Leaders of Gulf Arab states have opened a summit with Saudi Arabia insisting it will not discuss economic integration unless a solution is found to a row over free trade pacts with the US.

    Prince Abd Allah bin Abd al-Aziz has boycotted the summit

    The summit was opened by Bahrain's King Hamad in the absence of Saudi Crown Prince and de facto ruler Abd Allah bin Abd al-Aziz, who is boycotting the two-day gathering.

     

    "The Saudi delegation has demanded the removal of any items relating to (Gulf) economic cooperation from the agenda unless Bahrain's free trade deal with Washington is discussed and a solution is found," a Gulf source said, requesting anonymity.

     

    The dispute over Manama's free trade deal with Washington, which other members of the Gulf Cooperation Council (GCC) are seeking to match, has prompted Crown Prince Abd Allah to stay away.


    Crown Prince Abd Allah has delegated Defence Minister Prince Sultan bin Abd al-Aziz, who ranks third in the Saudi hierarchy, to head the kingdom's delegation to the two-day year-end meeting of heads of state.


    Saudi protest

    Although Saudi Arabia did not publicly state the reason for Abd Allah's decision to stay away, the snub came after Riyadh failed to sway its smaller Gulf partners from forging ahead with the free trade deals with the United States.

    Aljazeera's correspondent in Bahrain, Ali al-Dhifairi, said: "The absence of Saudi Crown Prince in the summit is the main point to be discussed now.
     

    Defence Minister Sultan bin Abd
    al-Aziz (R) led the Saudi group

    "His absence represents a clear Saudi protest against this issue.

     

    "Observers say there are many economic issues to be discussed in this summit, therefore, reducing the Saudi representation will affect the implementation of these issues a great deal.

     

    "Some observers have been speculating about the outcome of these meetings, focusing on the effect the Saudi boycott would have on the summit".

    Individual US pacts


    Bahrain, the summit host, in September became the first member of the Gulf Cooperation Council (GCC) to sign a free trade agreement with Washington.


    Ali al-Dhifairi, Aljazeera's correspondent in Manama said: "The meeting of foreign ministers on Saturday did not tackle political issues.
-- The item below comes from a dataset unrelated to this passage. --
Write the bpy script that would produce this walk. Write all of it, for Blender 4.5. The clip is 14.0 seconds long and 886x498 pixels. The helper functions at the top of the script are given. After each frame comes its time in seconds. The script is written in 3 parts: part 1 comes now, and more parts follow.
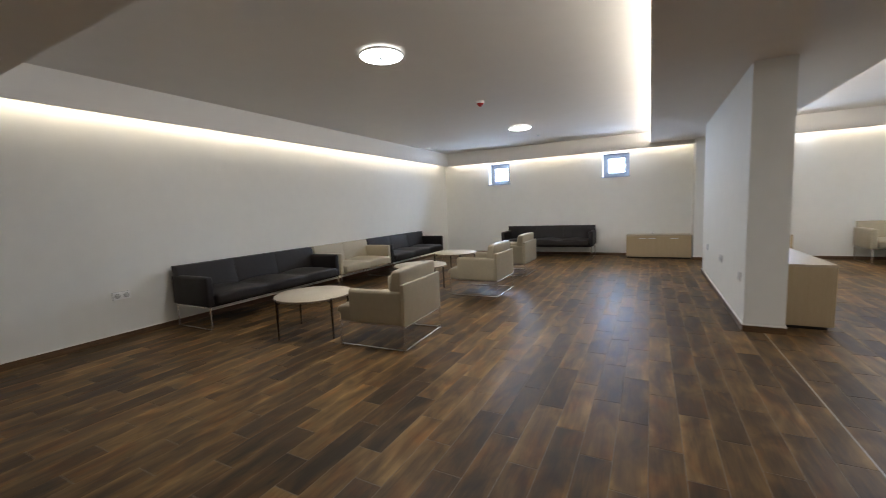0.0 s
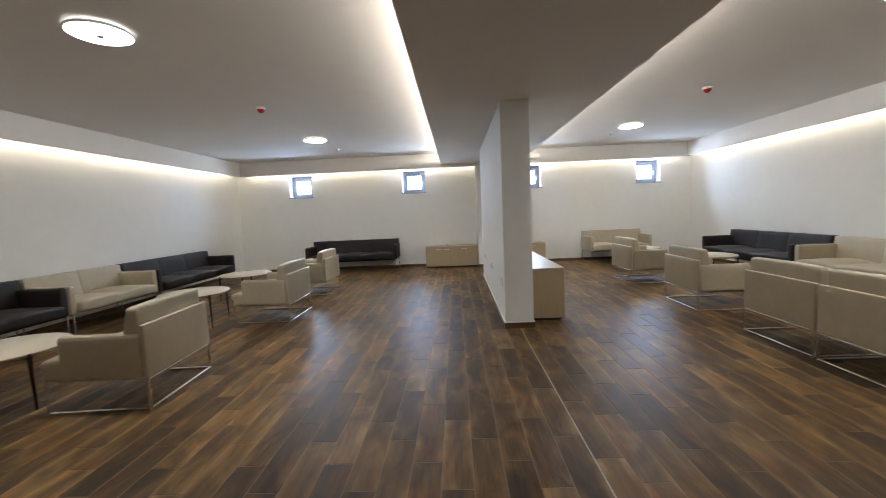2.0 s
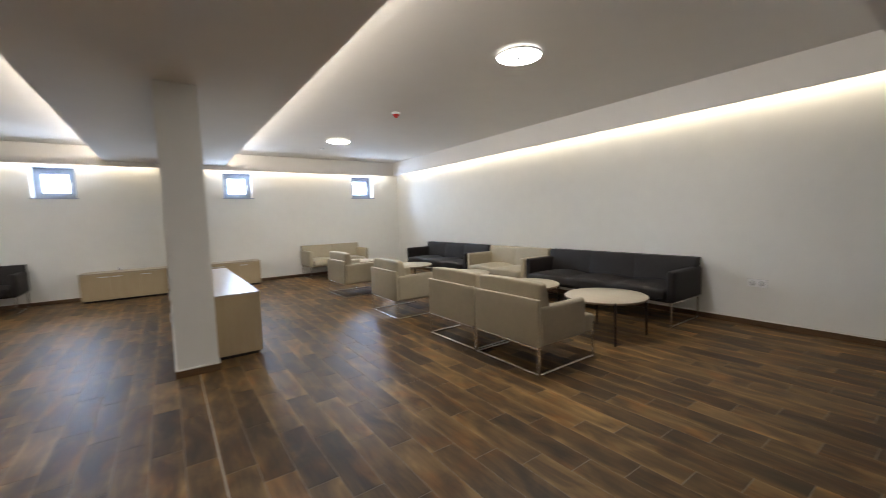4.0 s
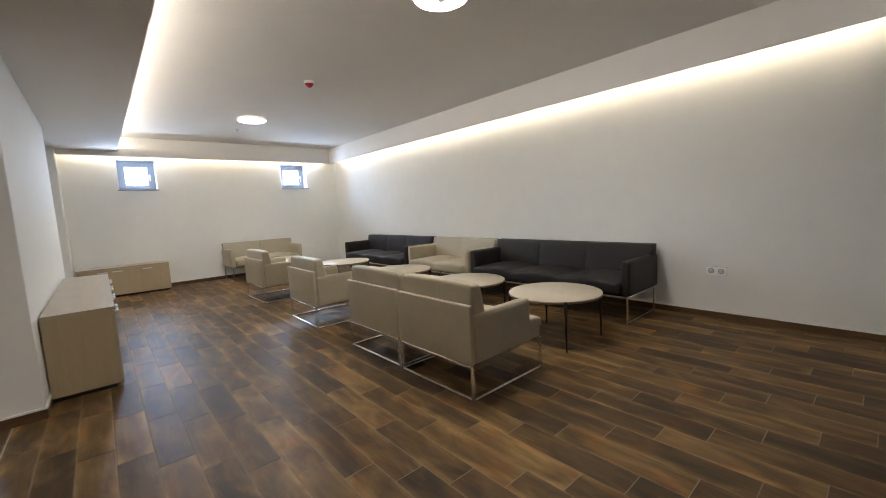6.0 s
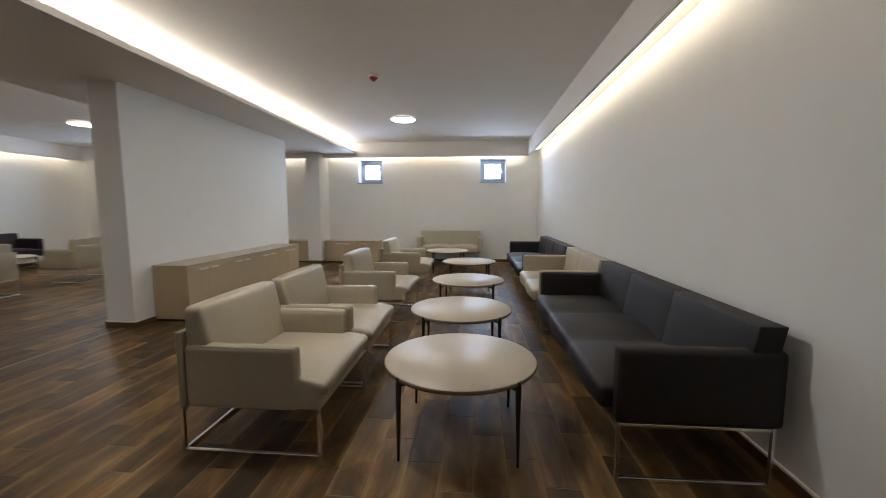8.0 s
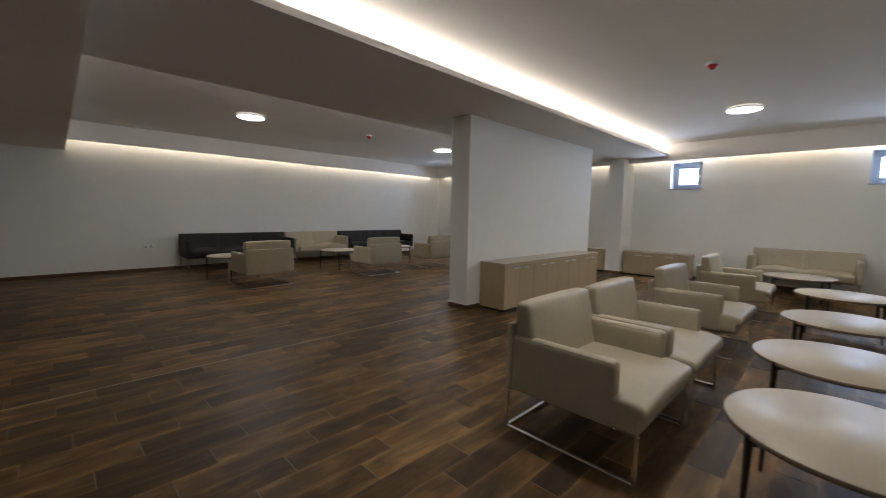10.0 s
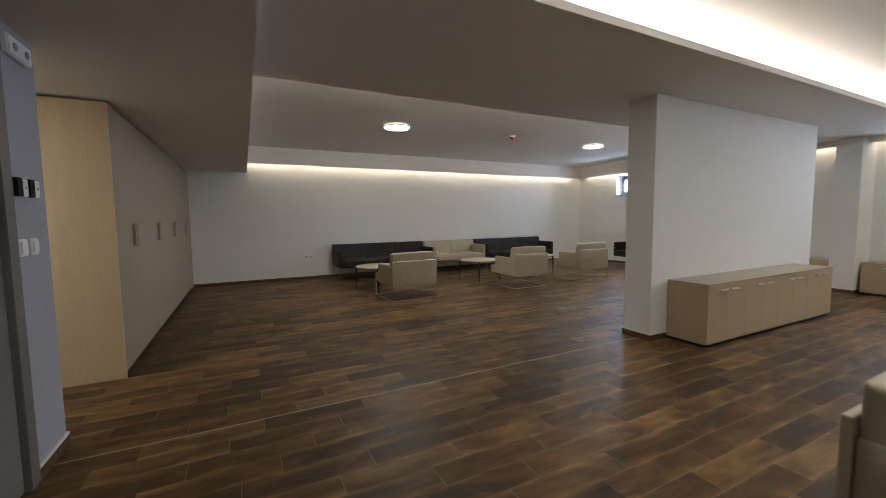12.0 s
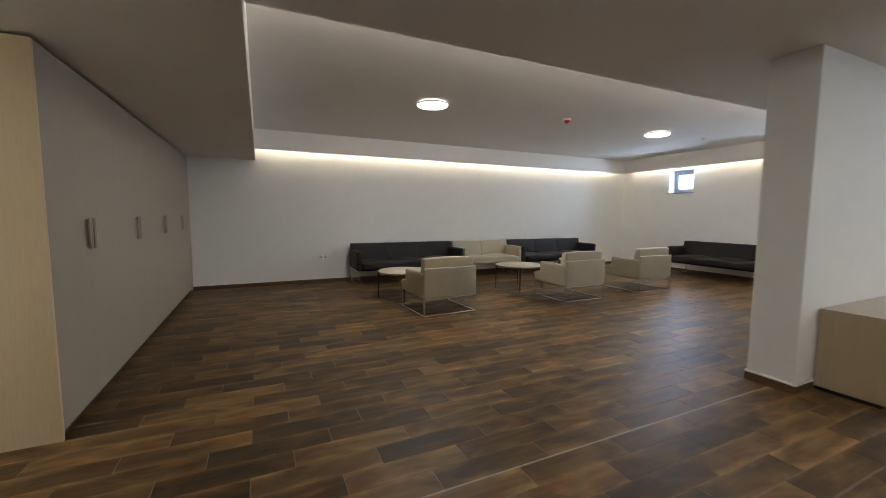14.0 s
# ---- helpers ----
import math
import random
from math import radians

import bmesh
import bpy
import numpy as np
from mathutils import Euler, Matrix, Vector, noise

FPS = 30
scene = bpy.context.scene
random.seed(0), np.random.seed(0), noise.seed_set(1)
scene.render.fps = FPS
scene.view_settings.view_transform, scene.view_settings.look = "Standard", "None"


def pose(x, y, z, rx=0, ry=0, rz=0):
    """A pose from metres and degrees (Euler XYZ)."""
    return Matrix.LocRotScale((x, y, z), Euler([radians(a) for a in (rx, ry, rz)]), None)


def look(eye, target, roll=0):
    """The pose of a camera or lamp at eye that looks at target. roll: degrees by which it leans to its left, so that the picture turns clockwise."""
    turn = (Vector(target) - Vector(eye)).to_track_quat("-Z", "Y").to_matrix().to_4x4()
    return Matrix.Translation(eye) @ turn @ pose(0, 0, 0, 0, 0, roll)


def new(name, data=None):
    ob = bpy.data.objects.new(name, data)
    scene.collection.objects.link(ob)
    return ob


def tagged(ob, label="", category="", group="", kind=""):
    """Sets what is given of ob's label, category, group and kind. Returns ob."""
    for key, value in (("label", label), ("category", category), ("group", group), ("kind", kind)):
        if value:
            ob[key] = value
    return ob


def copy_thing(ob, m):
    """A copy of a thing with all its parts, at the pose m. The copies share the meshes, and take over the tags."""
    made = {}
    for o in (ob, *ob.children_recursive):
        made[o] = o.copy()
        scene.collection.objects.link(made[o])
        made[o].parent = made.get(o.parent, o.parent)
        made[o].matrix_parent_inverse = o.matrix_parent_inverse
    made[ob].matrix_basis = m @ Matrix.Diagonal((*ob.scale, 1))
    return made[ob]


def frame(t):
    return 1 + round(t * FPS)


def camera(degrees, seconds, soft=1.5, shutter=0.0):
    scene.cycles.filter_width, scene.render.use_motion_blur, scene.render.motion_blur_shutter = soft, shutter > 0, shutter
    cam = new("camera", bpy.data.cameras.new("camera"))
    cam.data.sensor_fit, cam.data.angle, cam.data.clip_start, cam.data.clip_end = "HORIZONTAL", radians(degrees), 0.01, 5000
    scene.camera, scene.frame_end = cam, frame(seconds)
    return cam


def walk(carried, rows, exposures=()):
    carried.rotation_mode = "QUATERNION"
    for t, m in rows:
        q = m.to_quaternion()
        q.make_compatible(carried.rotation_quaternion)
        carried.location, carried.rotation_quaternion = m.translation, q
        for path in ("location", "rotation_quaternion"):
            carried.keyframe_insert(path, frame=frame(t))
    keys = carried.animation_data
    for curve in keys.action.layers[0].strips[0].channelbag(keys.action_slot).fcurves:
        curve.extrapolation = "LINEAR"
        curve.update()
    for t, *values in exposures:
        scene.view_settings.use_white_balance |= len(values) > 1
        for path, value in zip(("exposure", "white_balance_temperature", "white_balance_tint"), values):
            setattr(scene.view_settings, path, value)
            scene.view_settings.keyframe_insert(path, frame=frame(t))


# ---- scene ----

It focused mainly on economic policies, particularly the agreements signed by GCC countries and the US under Saudi protest.


    The Saudis say the US free trade
    pact undermines Gulf solidarity

    "There is a huge dispute among GCC countries, as some of them, other than Bahrain, will also sign economic agreements individually."


    Bahraini Information Minister Nabil al-Hamr said on Sunday four fellow GCC members were involved in negotiations with the United States to conclude similar deals, leaving Saudi Arabia as the only member of the alliance not engaged in such talks.

    Undermining Gulf solidarity

    "Saudi Arabia believes these countries should hold group negotiations. Bahrain, however, says this issue does not negatively affect, but may even serve other Gulf states," al-Dhifairi said.

     

    Riyadh is the only one of the six which is still not a member of the World Trade Organisation.

    It has accused its Gulf neighbours of weakening Gulf solidarity by forging separate economic and security agreements with foreign powers.


    Bahrain believes US trade pacts
    serve Gulf interests

    In addition to Bahrain and Saudi Arabia, the regional bloc groups Kuwait, Oman, Qatar and the United Arab Emirates.

    Economic issues, including steps towards regional integration were expected to figure high on the summit's agenda amid concerns that the dispute over the free trade accords could jeopardise the Gulf states' fledgling customs union launched in January 2003.


    Expat threat
     
     

    The Gulf monarchies, whose combined GDP stood at $385.4 billion in 2003 and is expected to reach $421.5 billion this year, plan to establish a monetary union in 2005, a common market in 2007 and a single currency by the start of 2010.

     

    Bahrain said on Sunday that the Gulf leaders would also look into a proposal to reduce the massive presence of expatriates, currently estimated at 12 million out of a total population of 35.8 million in the six GCC states, who increasingly regard them as a demographic and cultural threat.

     

    The expatriates, mostly Asian workers, annually remit $27 billion to Asia alone, Bahraini Labour Minister Majid al-Alwi said.

     

    One of the recommendations put to the summit is to "limit the stay of expatriates (in the Gulf monarchies) to four or five years," he said.

     

    The Gulf leaders are also due to discuss efforts to combat extremism in the region.

    The Gulf summit will discuss regional questions, chiefly Iraq, but four rights groups reminded the leaders on the eve of their gathering that they should also give equal attention to internal political reforms and their citizens' human rights.


    Political reforms?
     

    In a message to the heads of state, the organisations - from Kuwait, Bahrain and the UAE - demanded "the upholding of human rights principles and the acceleration of political and constitutional reforms".

     

    Rights groups are calling for the
    acceleration of poltical reforms

    They said reforms should include holding free and fair parliamentary elections with the participation of women, and allow for the formation of political parties.

     

    The groups also demanded the protection of human rights activists and the release of all prisoners of conscience jailed in Gulf Arab states.

     

    The point was driven home again on Monday by newspapers in Bahrain, which is a step ahead of its partners on reforms. Leader writers called on Gulf leaders to heed their peoples' interests and give them a greater role.